Friday 10 July 2020

A Quick Update,

on a post we made way back in April 2015,


the loneliest pine in the world is still lonely! we first mentioned Encephalartos woodii, back in 2015, it is a cycad which are a very old order of tree and it turns out this one, which is still there in London, may be the very last tree of its kind on our planet and this is why, these trees cannot fertilise themselves, some plants contain male and female parts on the same individual, well the sad news is that a mate has still not been found, researchers have long been scouring the forests of Africa in search of a female Encephalartos woodii, but so far their efforts have been unsuccessful, “Surely this is the most solitary organism in the world,” biologist Richard Fortey once wrote, “growing older, alone, and fated to have no successors.
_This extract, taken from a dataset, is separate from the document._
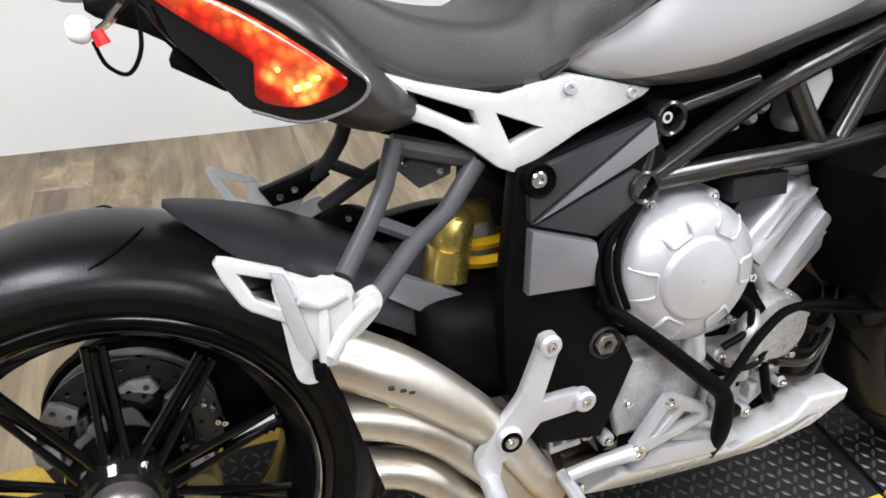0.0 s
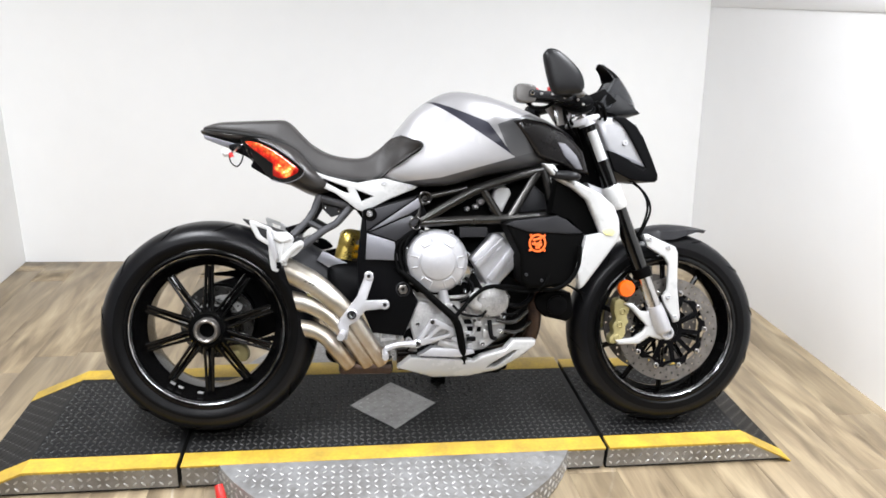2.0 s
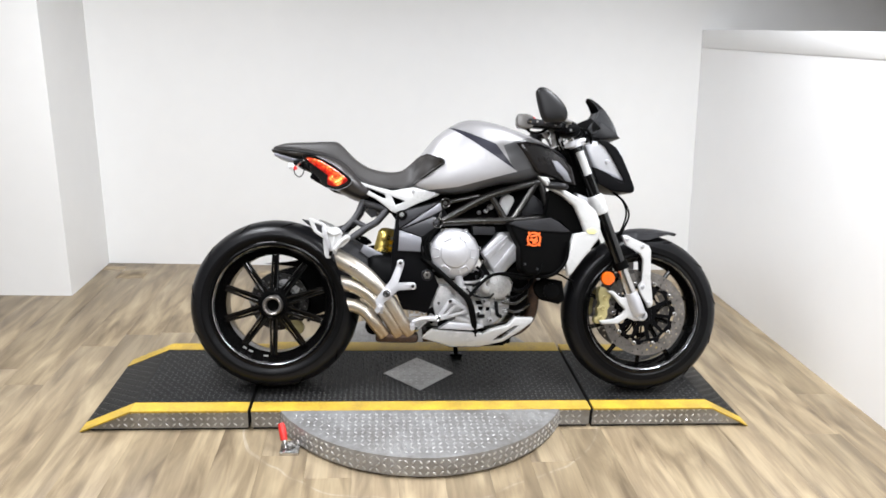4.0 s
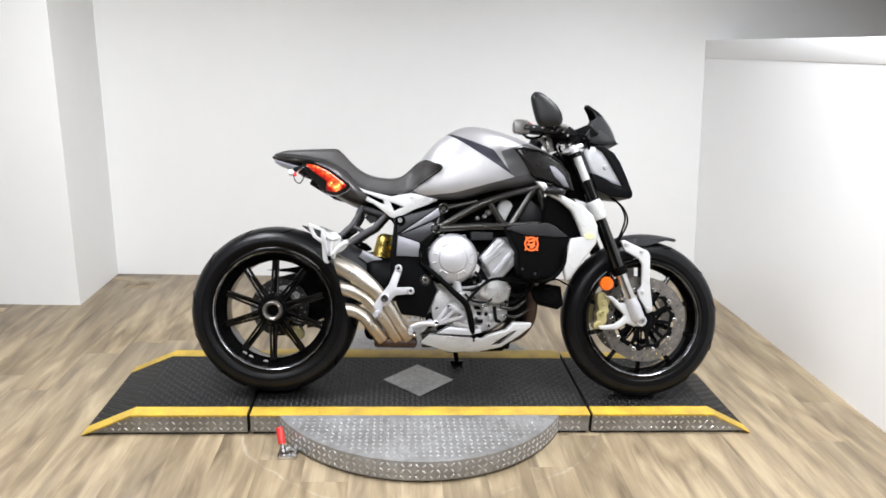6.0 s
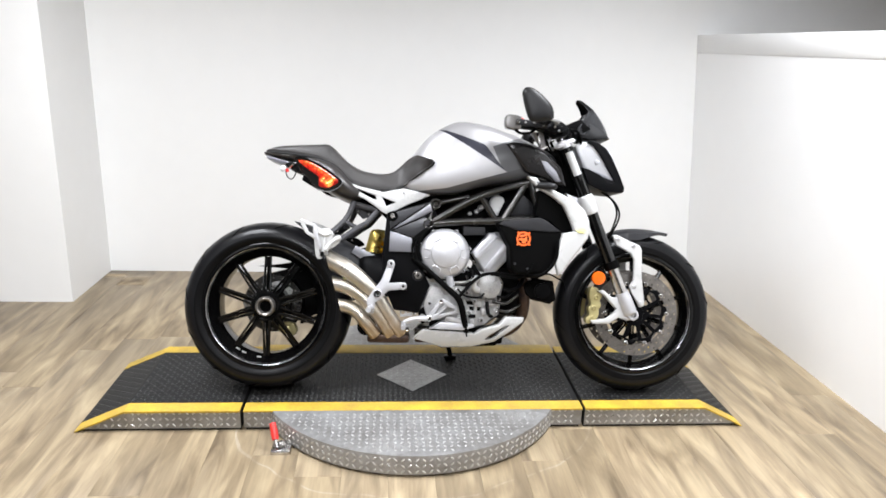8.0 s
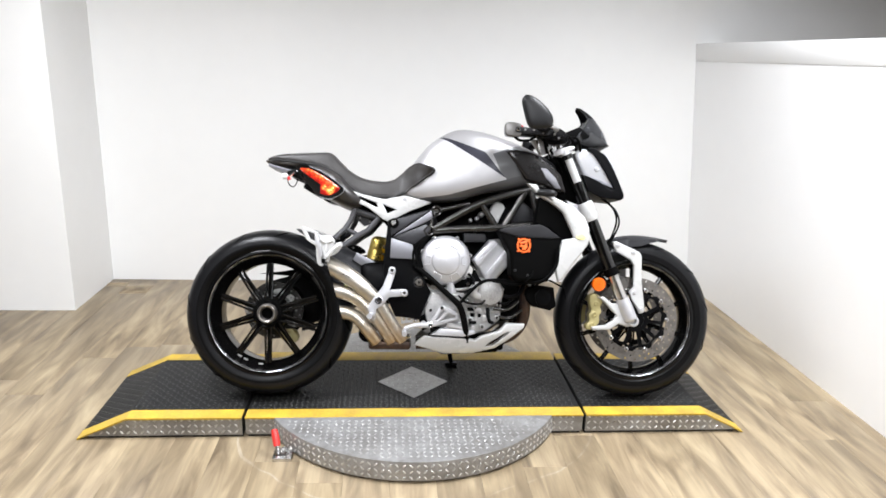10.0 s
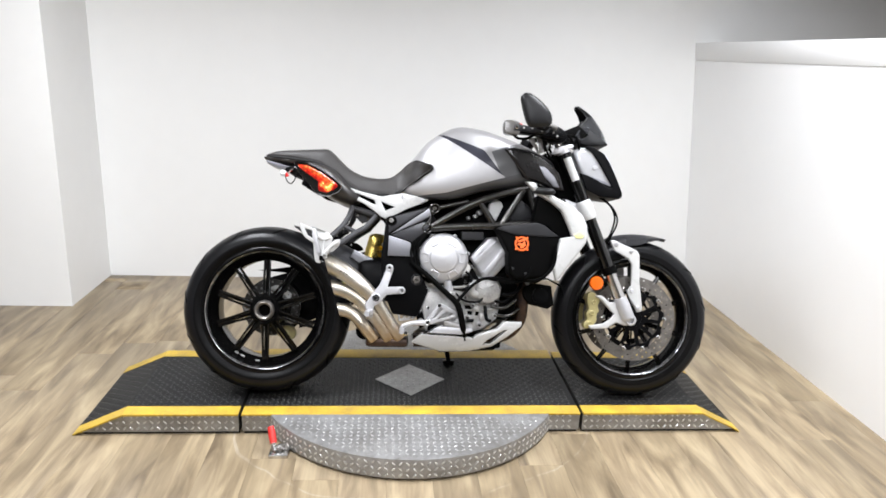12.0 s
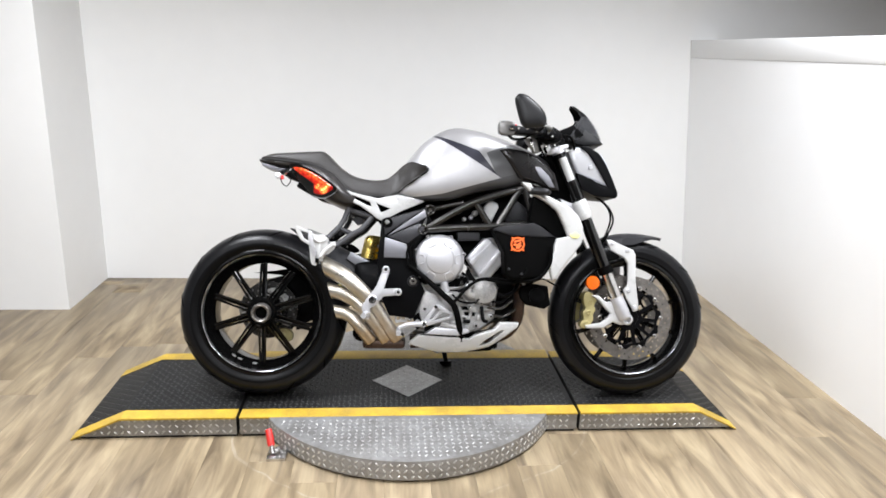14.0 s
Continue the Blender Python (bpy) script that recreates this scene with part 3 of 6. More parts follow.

Nobody knows how long it will live.” Sir David Attenborough said at the opening of the Temperate House at the Royal Botanical Gardens. “Plant species can go extinct and there is one cycad here which is the only one specimen of its kind known, it is a lonely plant, like the Galapagos tortoise. Human beings are taking over so much of the planet and the climate is changing so that areas where plants once grew they can’t grow anymore. There is nowhere else for them to go, except they can be kept here.” hopefully botanists will keep searching, you never know like the coelacanth thought to be extinct for the past 70 million years or so, a few just might just appear!